Friday, April 16, 2010

corporatist domination exists because it's an immortality project

As frequent readers of this blog will know, I'm keen to better understand the ways that domination shows up in the economy.  It's my contention that domination and its twin, violence, play a large role in our economy (even in "white collar" jobs); that domination/violence has been at the core of wealth creation for thousands of years; and that the goal of any sort of progressive movement is to move society away from systems of domination and towards systems based on love.  With that in mind...

I stumbled across this quote in Erich Fromm's, "On Disobedience and Other Essays" and thought it relevant to this discussion:

"Man can attempt to become one with the world by submission to a person, to a group, to an institution, to God.  In this way he transcends the separateness of his individual existence by becoming part of somebody or something bigger than himself and experiences his identity in connection with the power to which he has submitted.  Another possibility of overcoming separatness lies in the opposite direction: man can try to unite himself with the world by having power over it, by making others a part of himself, and thus transcending his individual existence by domination."  Erich Fromm, On Disobedience, page 2.

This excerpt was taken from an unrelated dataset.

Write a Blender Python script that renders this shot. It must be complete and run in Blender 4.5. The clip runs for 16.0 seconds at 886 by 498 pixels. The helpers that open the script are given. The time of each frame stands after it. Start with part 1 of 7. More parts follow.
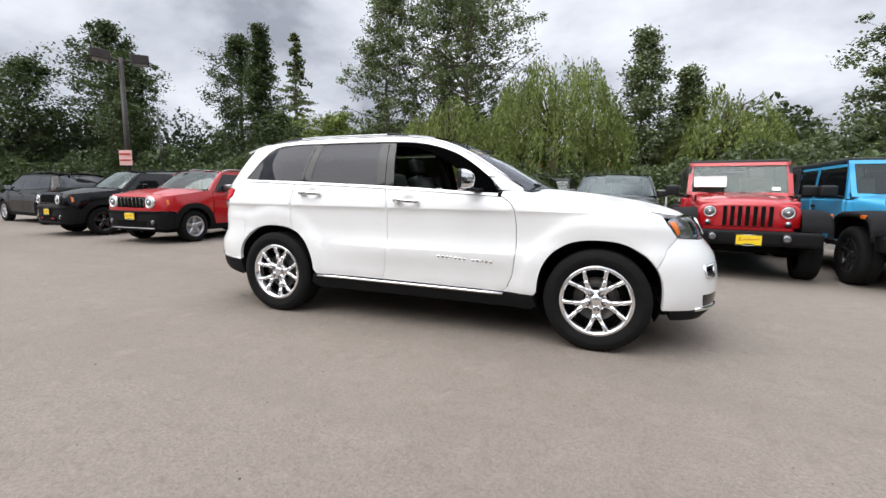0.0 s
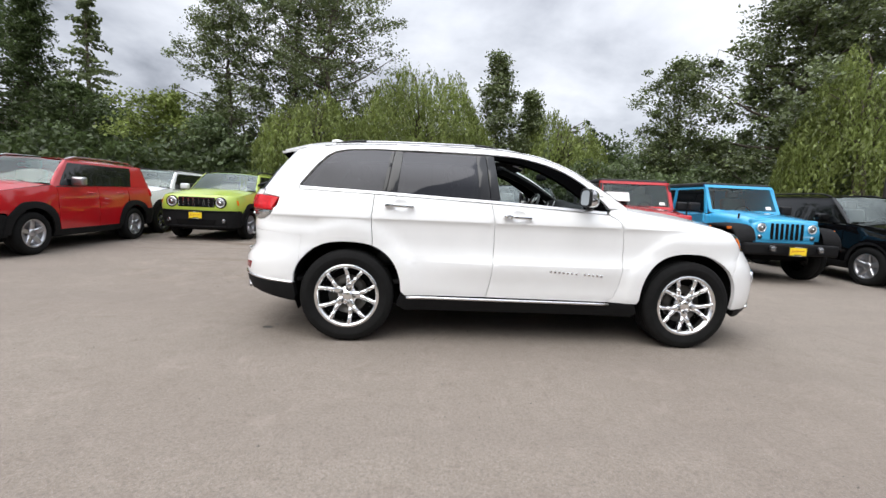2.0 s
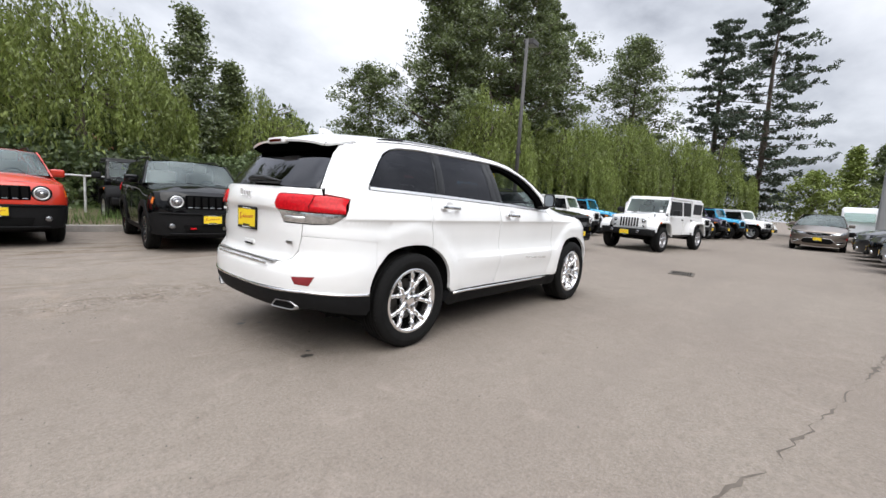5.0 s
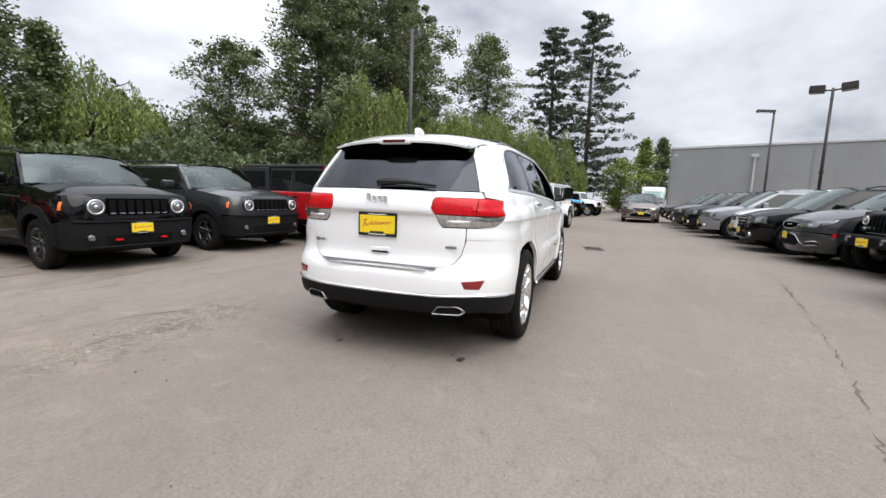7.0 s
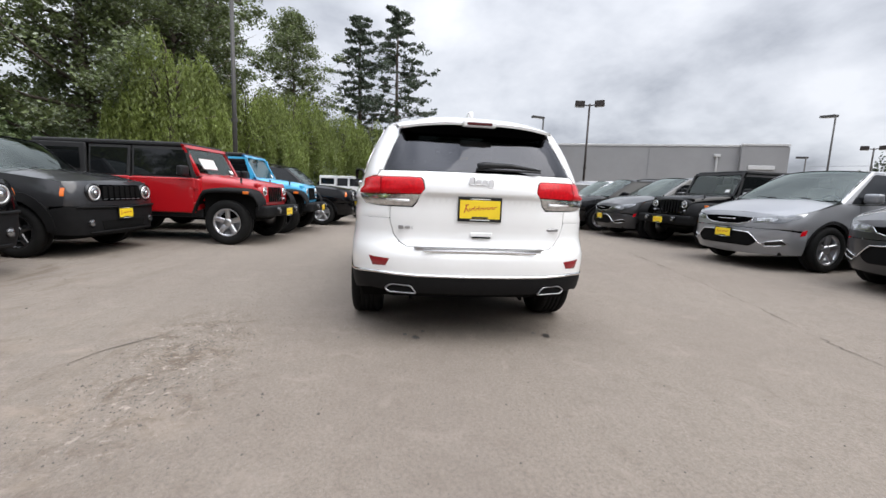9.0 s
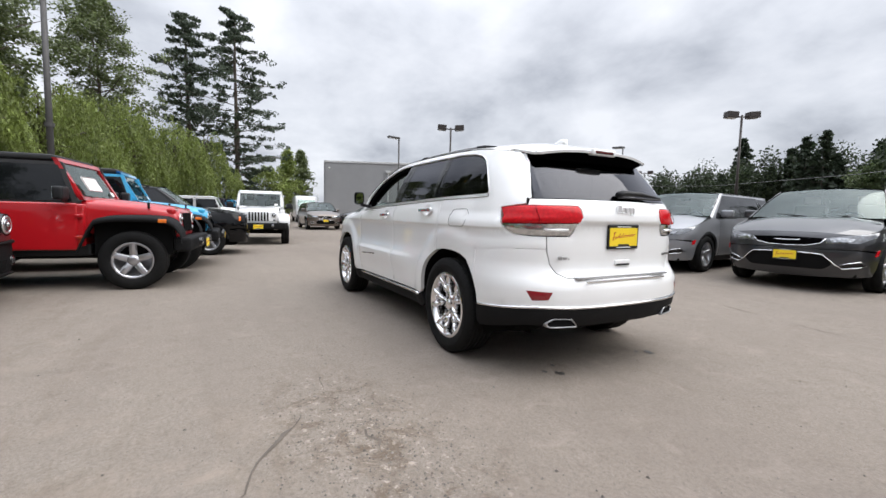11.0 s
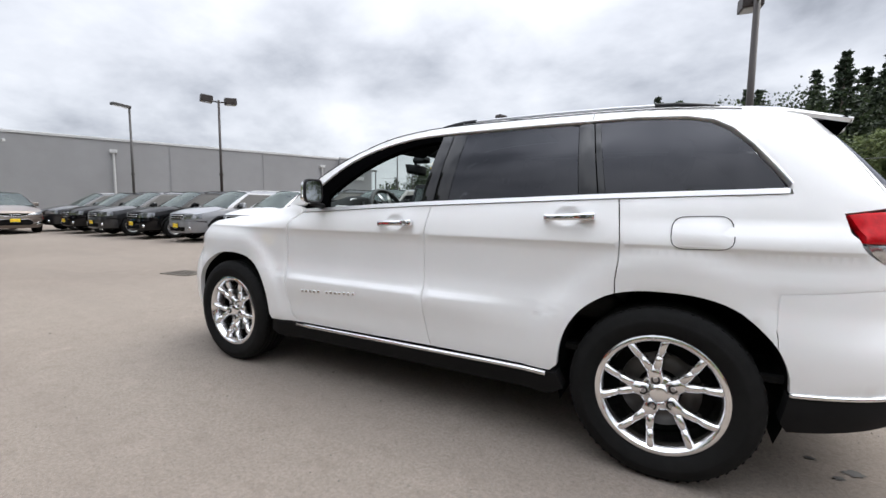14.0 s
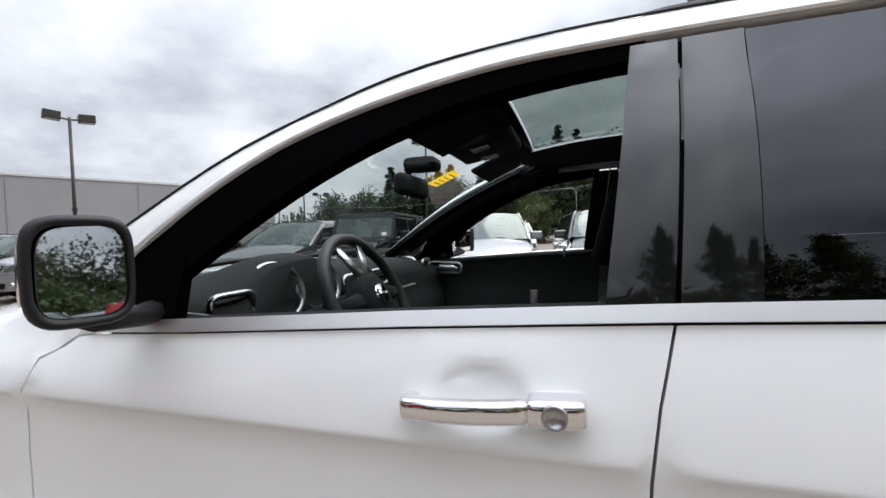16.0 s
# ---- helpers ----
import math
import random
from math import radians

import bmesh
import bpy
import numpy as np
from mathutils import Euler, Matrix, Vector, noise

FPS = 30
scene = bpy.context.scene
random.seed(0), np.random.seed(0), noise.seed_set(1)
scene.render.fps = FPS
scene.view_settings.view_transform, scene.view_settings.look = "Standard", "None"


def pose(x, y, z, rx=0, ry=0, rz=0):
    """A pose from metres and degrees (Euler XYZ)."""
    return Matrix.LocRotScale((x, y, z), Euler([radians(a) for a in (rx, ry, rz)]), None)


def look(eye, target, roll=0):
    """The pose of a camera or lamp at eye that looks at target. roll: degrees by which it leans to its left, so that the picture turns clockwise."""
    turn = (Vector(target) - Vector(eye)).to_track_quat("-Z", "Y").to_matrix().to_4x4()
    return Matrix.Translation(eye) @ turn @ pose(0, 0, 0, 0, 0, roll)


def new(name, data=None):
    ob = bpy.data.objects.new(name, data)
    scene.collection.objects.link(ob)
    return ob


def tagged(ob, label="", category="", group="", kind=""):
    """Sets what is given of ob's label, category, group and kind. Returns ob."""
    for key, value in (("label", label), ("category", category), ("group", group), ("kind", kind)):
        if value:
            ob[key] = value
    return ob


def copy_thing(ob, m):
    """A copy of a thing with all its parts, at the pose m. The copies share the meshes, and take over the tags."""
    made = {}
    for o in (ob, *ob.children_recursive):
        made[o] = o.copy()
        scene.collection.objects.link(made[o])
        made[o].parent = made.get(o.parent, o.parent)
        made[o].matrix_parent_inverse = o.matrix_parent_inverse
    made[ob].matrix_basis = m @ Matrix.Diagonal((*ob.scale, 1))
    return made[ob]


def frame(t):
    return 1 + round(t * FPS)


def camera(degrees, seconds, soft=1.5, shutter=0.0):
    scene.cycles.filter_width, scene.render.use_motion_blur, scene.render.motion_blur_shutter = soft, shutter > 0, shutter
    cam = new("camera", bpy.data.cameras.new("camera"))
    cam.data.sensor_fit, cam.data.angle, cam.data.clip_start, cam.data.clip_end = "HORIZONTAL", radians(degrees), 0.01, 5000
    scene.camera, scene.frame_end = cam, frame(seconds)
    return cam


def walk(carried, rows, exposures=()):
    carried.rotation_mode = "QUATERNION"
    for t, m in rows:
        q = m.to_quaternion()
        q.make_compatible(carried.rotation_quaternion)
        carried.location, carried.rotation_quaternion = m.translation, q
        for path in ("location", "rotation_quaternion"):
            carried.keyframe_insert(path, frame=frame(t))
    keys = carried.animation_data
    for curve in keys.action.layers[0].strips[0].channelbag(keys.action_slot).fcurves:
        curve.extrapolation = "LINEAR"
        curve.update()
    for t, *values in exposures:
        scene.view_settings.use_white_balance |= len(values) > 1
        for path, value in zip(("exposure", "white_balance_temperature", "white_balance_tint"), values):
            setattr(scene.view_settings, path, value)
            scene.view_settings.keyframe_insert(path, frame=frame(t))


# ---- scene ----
cam = camera(92.2, 16.0)
PATH = [
    (0, (1.444, -4.186, 1.154), (0.765, -2.323, 0.896), 0.8),
    (0.5, (0.854, -4.267, 1.198), (0.313, -2.355, 0.972), 0.5),
    (1, (0.267, -4.353, 1.227), (-0.019, -2.388, 0.988), -1.6),
    (1.5, (-0.346, -4.366, 1.218), (-0.498, -2.384, 1.006), 1.1),
    (2, (-0.916, -4.399, 1.217), (-0.782, -2.418, 0.98), 2.6),
    (2.5, (-1.469, -4.356, 1.202), (-1.145, -2.407, 0.893), 2.1),
    (3, (-2.004, -4.261, 1.208), (-1.37, -2.378, 0.978), 2.5),
    (3.5, (-2.485, -4.057, 1.181), (-1.608, -2.285, 0.88), 2.6),
    (4, (-2.961, -3.839, 1.2), (-1.856, -2.185, 0.986), 2.2),
    (4.2, (-3.148, -3.757, 1.211), (-1.925, -2.191, 0.976), 3.0),
    (6.3, (-4.756, -2.235, 1.198), (-3.01, -1.283, 0.983), 2.0),
    (6.5, (-4.857, -2.048, 1.212), (-3.063, -1.208, 0.938), 3.0),
    (7, (-5.07, -1.52, 1.202), (-3.214, -0.818, 0.949), 2.0),
    (7.5, (-5.26, -1.017, 1.192), (-3.318, -0.59, 0.978), 2.6),
    (8, (-5.349, -0.475, 1.15), (-3.384, -0.205, 0.892), 1.5),
    (8.5, (-5.383, 0.07, 1.139), (-3.395, 0.104, 0.927), 1.5),
    (9, (-5.308, 0.602, 1.092), (-3.339, 0.371, 0.824), 2.3),
    (9.2, (-5.255, 0.815, 1.115), (-3.292, 0.536, 0.853), 2.6),
    (11.3, (-4.216, 2.799, 1.11), (-2.539, 1.721, 0.948), -0.1),
    (11.5, (-4.065, 2.939, 1.131), (-2.452, 1.768, 0.961), -1.0),
    (12, (-3.653, 3.21, 1.132), (-2.306, 1.747, 0.918), 0.3),
    (12.5, (-3.116, 3.285, 1.119), (-1.882, 1.72, 0.954), 1.6),
    (13, (-2.576, 3.278, 1.13), (-1.488, 1.607, 0.977), 3.1),
    (13.5, (-2.041, 3.151, 1.12), (-1.004, 1.461, 0.852), 3.0),
    (14, (-1.514, 2.919, 1.172), (-0.534, 1.185, 0.984), 0.6),
    (14.5, (-1.081, 2.612, 1.196), (-0.234, 0.808, 1.018), 0.7),
    (15, (-0.692, 2.208, 1.227), (0.144, 0.398, 1.073), 0.6),
    (15.5, (-0.38, 1.822, 1.268), (0.244, -0.077, 1.193), 0.5),
    (16, (-0.183, 1.449, 1.303), (0.417, -0.458, 1.235), -1.8),
]
walk(cam, [(t, look(eye, target, roll)) for t, eye, target, roll in PATH], [(0, 0.95), (13.0, 0.95), (14.5, 1.12), (16.0, 1.08)])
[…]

I think Fromm is really on to something quite profound.

I would argue that no one is a corporatist by nature.  No one comes out of the womb desiring to serve the interests of capital.  Babies want to be in union with others (primarily the mom, but also with dad, brothers, sisters, grandparents, the dog, other kids).  Thus, by definition, all babies are communists. If you want to base your politics on natural law, the only choice is communism because in nature, capital doesn't exist.

But later, as a child hits 7 or 8 years old, and becomes conscious of him/herself and becomes aware of the fact that he/she is finite, perishable, vulnerable, and mortal, he/she begins to search around for immortality projects. And capital, or rather, the pursuit of capital through the control and domination of others (either through slavery or wage slavery or off-shoring of production) becomes a popular immortality project.  Which explains then why corporatists fight against any attempts to regulate or restrict their actions -- as if their lives depended on it. If they ever stopped to think about it, common sense would tell them that their actions are immoral, that paying someone 80 cents an hour violates basic norms of human decency.  But corporatists can't stop -- because the domination of others -- whether it is people within their own household or factory workers 5,000 miles away is their immortality project, the means by which they transcend their individual existence and their fear of death. 

Update #1: Honestly, the more I think about the quote above, the more it seems to me the perfect description for the dynamics within the Republican party.  Namely, the Republican party consists of two blocks -- a handful of overclass corporatists who thrive on domination + large numbers of undereducated white males who submit to the corporatists -- and feel united with them through their acts of submission.  It's a perfect closed loop, an immortality project for both the dominators and the dominated.